**What is expected**
Return the listing below unchanged, minus its pictures.

**Collected material**

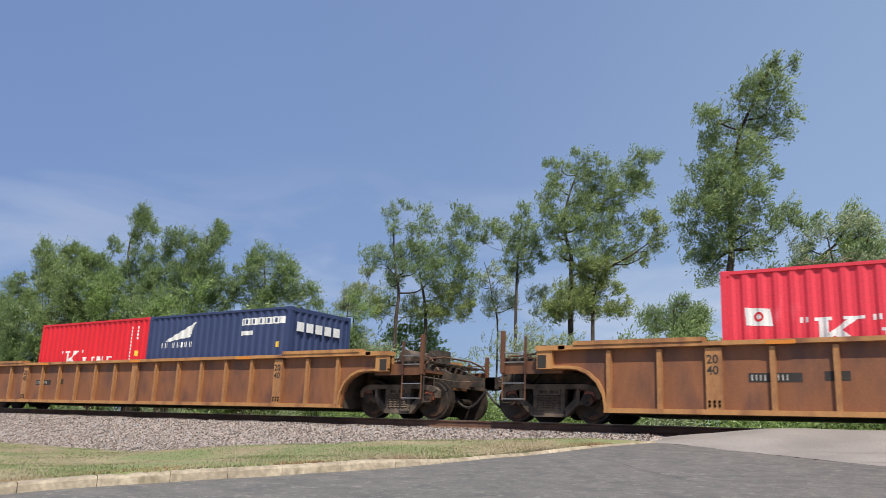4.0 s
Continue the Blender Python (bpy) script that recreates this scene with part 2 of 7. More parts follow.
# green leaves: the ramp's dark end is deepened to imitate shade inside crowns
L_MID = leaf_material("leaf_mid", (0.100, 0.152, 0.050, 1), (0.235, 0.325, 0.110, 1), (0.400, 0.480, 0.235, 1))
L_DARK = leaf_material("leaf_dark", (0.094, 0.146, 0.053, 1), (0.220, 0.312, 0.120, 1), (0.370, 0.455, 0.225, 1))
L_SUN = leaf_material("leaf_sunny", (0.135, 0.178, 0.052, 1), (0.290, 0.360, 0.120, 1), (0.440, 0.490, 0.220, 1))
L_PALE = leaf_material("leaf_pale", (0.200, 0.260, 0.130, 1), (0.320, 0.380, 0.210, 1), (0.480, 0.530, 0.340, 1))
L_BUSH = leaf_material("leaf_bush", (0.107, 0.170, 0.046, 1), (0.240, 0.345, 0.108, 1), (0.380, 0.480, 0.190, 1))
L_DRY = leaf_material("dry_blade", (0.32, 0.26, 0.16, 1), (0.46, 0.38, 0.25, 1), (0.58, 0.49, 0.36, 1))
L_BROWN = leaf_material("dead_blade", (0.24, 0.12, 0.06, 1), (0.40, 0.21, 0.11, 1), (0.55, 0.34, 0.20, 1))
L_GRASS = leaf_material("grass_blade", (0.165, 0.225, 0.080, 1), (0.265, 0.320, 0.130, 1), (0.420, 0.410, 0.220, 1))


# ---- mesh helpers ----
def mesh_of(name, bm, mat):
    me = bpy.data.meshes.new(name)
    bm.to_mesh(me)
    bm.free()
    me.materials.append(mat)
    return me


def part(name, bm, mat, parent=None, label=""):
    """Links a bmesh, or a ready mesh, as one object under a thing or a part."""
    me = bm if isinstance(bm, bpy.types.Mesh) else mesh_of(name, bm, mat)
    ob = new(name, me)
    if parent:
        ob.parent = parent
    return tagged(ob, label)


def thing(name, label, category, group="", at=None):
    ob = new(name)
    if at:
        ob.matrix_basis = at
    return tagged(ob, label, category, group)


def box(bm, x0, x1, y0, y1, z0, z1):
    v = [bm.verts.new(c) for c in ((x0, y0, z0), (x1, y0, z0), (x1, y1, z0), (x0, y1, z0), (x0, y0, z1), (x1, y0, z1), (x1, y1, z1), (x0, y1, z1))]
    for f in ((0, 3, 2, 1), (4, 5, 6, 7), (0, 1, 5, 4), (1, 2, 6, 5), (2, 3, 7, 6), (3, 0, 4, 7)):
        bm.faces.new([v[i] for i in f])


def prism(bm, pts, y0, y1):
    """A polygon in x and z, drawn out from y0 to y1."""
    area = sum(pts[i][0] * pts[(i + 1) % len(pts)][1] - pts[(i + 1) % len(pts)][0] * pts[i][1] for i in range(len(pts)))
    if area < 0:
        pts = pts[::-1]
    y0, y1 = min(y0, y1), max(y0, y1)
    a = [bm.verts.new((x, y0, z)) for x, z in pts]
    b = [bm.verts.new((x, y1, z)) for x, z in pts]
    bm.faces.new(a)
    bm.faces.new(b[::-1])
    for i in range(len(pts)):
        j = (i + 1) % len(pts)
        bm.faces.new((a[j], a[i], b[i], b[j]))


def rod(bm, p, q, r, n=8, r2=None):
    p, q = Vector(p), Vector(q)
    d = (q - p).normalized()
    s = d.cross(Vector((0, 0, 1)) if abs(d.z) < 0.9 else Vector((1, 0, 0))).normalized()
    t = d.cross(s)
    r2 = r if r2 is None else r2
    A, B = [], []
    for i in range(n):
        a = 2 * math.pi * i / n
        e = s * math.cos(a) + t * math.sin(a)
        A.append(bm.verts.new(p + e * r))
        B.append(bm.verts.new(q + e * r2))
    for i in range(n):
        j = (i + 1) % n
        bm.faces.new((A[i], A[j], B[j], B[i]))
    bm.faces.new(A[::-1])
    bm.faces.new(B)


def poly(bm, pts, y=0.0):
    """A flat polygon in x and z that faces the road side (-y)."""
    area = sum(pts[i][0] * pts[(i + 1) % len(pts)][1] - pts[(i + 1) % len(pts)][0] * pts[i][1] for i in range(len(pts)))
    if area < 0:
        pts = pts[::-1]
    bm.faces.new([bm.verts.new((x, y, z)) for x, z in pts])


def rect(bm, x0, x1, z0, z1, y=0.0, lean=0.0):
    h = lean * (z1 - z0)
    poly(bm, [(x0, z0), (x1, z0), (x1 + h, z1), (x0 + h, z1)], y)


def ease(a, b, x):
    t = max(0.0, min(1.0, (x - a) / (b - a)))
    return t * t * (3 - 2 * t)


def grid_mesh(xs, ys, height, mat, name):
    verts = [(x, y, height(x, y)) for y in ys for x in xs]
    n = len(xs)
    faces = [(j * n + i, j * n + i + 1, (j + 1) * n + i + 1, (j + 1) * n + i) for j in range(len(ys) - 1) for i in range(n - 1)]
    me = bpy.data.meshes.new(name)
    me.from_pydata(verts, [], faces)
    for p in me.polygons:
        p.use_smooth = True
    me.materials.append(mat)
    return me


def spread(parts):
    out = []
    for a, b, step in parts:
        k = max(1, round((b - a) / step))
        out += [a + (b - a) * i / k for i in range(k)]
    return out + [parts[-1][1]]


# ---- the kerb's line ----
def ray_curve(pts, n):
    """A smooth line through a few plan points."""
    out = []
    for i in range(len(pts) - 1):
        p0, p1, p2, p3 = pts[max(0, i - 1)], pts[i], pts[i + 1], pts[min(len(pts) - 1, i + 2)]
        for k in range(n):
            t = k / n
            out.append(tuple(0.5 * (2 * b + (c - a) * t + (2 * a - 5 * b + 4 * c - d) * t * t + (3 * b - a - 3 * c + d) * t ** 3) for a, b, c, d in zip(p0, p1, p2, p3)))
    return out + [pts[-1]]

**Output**
4.0 s
Continue the Blender Python (bpy) script that recreates this scene with part 2 of 7. More parts follow.
# green leaves: the ramp's dark end is deepened to imitate shade inside crowns
L_MID = leaf_material("leaf_mid", (0.100, 0.152, 0.050, 1), (0.235, 0.325, 0.110, 1), (0.400, 0.480, 0.235, 1))
L_DARK = leaf_material("leaf_dark", (0.094, 0.146, 0.053, 1), (0.220, 0.312, 0.120, 1), (0.370, 0.455, 0.225, 1))
L_SUN = leaf_material("leaf_sunny", (0.135, 0.178, 0.052, 1), (0.290, 0.360, 0.120, 1), (0.440, 0.490, 0.220, 1))
L_PALE = leaf_material("leaf_pale", (0.200, 0.260, 0.130, 1), (0.320, 0.380, 0.210, 1), (0.480, 0.530, 0.340, 1))
L_BUSH = leaf_material("leaf_bush", (0.107, 0.170, 0.046, 1), (0.240, 0.345, 0.108, 1), (0.380, 0.480, 0.190, 1))
L_DRY = leaf_material("dry_blade", (0.32, 0.26, 0.16, 1), (0.46, 0.38, 0.25, 1), (0.58, 0.49, 0.36, 1))
L_BROWN = leaf_material("dead_blade", (0.24, 0.12, 0.06, 1), (0.40, 0.21, 0.11, 1), (0.55, 0.34, 0.20, 1))
L_GRASS = leaf_material("grass_blade", (0.165, 0.225, 0.080, 1), (0.265, 0.320, 0.130, 1), (0.420, 0.410, 0.220, 1))


# ---- mesh helpers ----
def mesh_of(name, bm, mat):
    me = bpy.data.meshes.new(name)
    bm.to_mesh(me)
    bm.free()
    me.materials.append(mat)
    return me


def part(name, bm, mat, parent=None, label=""):
    """Links a bmesh, or a ready mesh, as one object under a thing or a part."""
    me = bm if isinstance(bm, bpy.types.Mesh) else mesh_of(name, bm, mat)
    ob = new(name, me)
    if parent:
        ob.parent = parent
    return tagged(ob, label)


def thing(name, label, category, group="", at=None):
    ob = new(name)
    if at:
        ob.matrix_basis = at
    return tagged(ob, label, category, group)


def box(bm, x0, x1, y0, y1, z0, z1):
    v = [bm.verts.new(c) for c in ((x0, y0, z0), (x1, y0, z0), (x1, y1, z0), (x0, y1, z0), (x0, y0, z1), (x1, y0, z1), (x1, y1, z1), (x0, y1, z1))]
    for f in ((0, 3, 2, 1), (4, 5, 6, 7), (0, 1, 5, 4), (1, 2, 6, 5), (2, 3, 7, 6), (3, 0, 4, 7)):
        bm.faces.new([v[i] for i in f])


def prism(bm, pts, y0, y1):
    """A polygon in x and z, drawn out from y0 to y1."""
    area = sum(pts[i][0] * pts[(i + 1) % len(pts)][1] - pts[(i + 1) % len(pts)][0] * pts[i][1] for i in range(len(pts)))
    if area < 0:
        pts = pts[::-1]
    y0, y1 = min(y0, y1), max(y0, y1)
    a = [bm.verts.new((x, y0, z)) for x, z in pts]
    b = [bm.verts.new((x, y1, z)) for x, z in pts]
    bm.faces.new(a)
    bm.faces.new(b[::-1])
    for i in range(len(pts)):
        j = (i + 1) % len(pts)
        bm.faces.new((a[j], a[i], b[i], b[j]))


def rod(bm, p, q, r, n=8, r2=None):
    p, q = Vector(p), Vector(q)
    d = (q - p).normalized()
    s = d.cross(Vector((0, 0, 1)) if abs(d.z) < 0.9 else Vector((1, 0, 0))).normalized()
    t = d.cross(s)
    r2 = r if r2 is None else r2
    A, B = [], []
    for i in range(n):
        a = 2 * math.pi * i / n
        e = s * math.cos(a) + t * math.sin(a)
        A.append(bm.verts.new(p + e * r))
        B.append(bm.verts.new(q + e * r2))
    for i in range(n):
        j = (i + 1) % n
        bm.faces.new((A[i], A[j], B[j], B[i]))
    bm.faces.new(A[::-1])
    bm.faces.new(B)


def poly(bm, pts, y=0.0):
    """A flat polygon in x and z that faces the road side (-y)."""
    area = sum(pts[i][0] * pts[(i + 1) % len(pts)][1] - pts[(i + 1) % len(pts)][0] * pts[i][1] for i in range(len(pts)))
    if area < 0:
        pts = pts[::-1]
    bm.faces.new([bm.verts.new((x, y, z)) for x, z in pts])


def rect(bm, x0, x1, z0, z1, y=0.0, lean=0.0):
    h = lean * (z1 - z0)
    poly(bm, [(x0, z0), (x1, z0), (x1 + h, z1), (x0 + h, z1)], y)


def ease(a, b, x):
    t = max(0.0, min(1.0, (x - a) / (b - a)))
    return t * t * (3 - 2 * t)


def grid_mesh(xs, ys, height, mat, name):
    verts = [(x, y, height(x, y)) for y in ys for x in xs]
    n = len(xs)
    faces = [(j * n + i, j * n + i + 1, (j + 1) * n + i + 1, (j + 1) * n + i) for j in range(len(ys) - 1) for i in range(n - 1)]
    me = bpy.data.meshes.new(name)
    me.from_pydata(verts, [], faces)
    for p in me.polygons:
        p.use_smooth = True
    me.materials.append(mat)
    return me


def spread(parts):
    out = []
    for a, b, step in parts:
        k = max(1, round((b - a) / step))
        out += [a + (b - a) * i / k for i in range(k)]
    return out + [parts[-1][1]]


# ---- the kerb's line ----
def ray_curve(pts, n):
    """A smooth line through a few plan points."""
    out = []
    for i in range(len(pts) - 1):
        p0, p1, p2, p3 = pts[max(0, i - 1)], pts[i], pts[i + 1], pts[min(len(pts) - 1, i + 2)]
        for k in range(n):
            t = k / n
            out.append(tuple(0.5 * (2 * b + (c - a) * t + (2 * a - 5 * b + 4 * c - d) * t * t + (3 * b - a - 3 * c + d) * t ** 3) for a, b, c, d in zip(p0, p1, p2, p3)))
    return out + [pts[-1]]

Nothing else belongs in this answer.